Next time a bank tells you you're a valued employee working in a core strategic business with a great future, accord it as much credence as a Russian autocrat who accepts Crimean independence. Bank's assurances aren't to be trusted. And Credit Suisse has done a fine job demonstrating why this is so.
Along with its second quarter results today, Credit Suisse declared that it was getting out of the commodities business. It said that client activity in commodities had been, 'subdued,' and that the commodities business is being wound down so that the capital currently allocated to commodities can be reassigned to more profitable areas instead. 80 jobs are reportedly going as a result of the move.

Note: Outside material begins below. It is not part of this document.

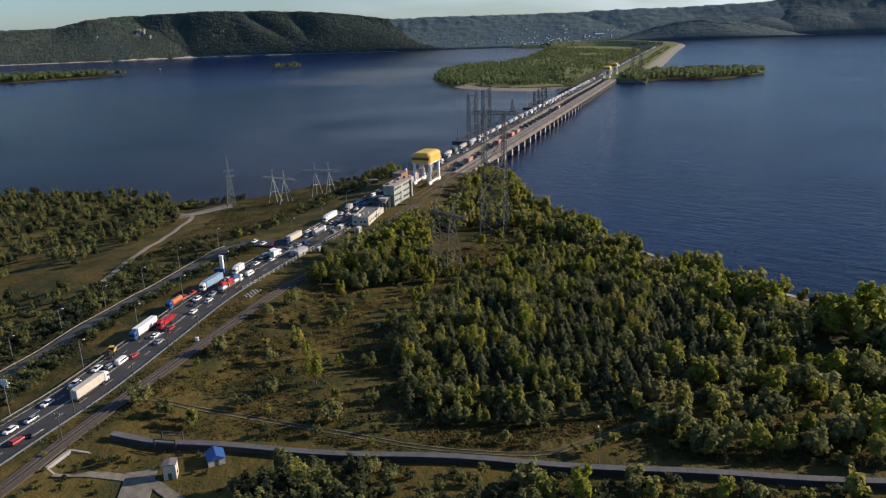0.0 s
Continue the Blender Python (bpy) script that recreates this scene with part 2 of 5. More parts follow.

The Credit Suisse commodities climb down comes as something of a surprise. Because, as Neil Hume - commodities correspondent of the Financial Times pointed out earlier - it was only in May that Credit Suisse was trumpeting its commitment to commodities and intention to hang in there. “We remain committed to commodities,” Paul Hawkins, global head of commodities at Credit Suisse, told Bloomberg. “We also think that, as some players pull back in the space, there are strategic opportunities for the bank.”
Hawkins will be staying to oversee the dismissal/reallocation of his staff according to Financial News. Did he know what was coming two months ago? Maybe not. But that just goes to show how little visibility even the most senior bankers have. If the global head of a business doesn't know what's coming, how much can you trust the promises of your line manager?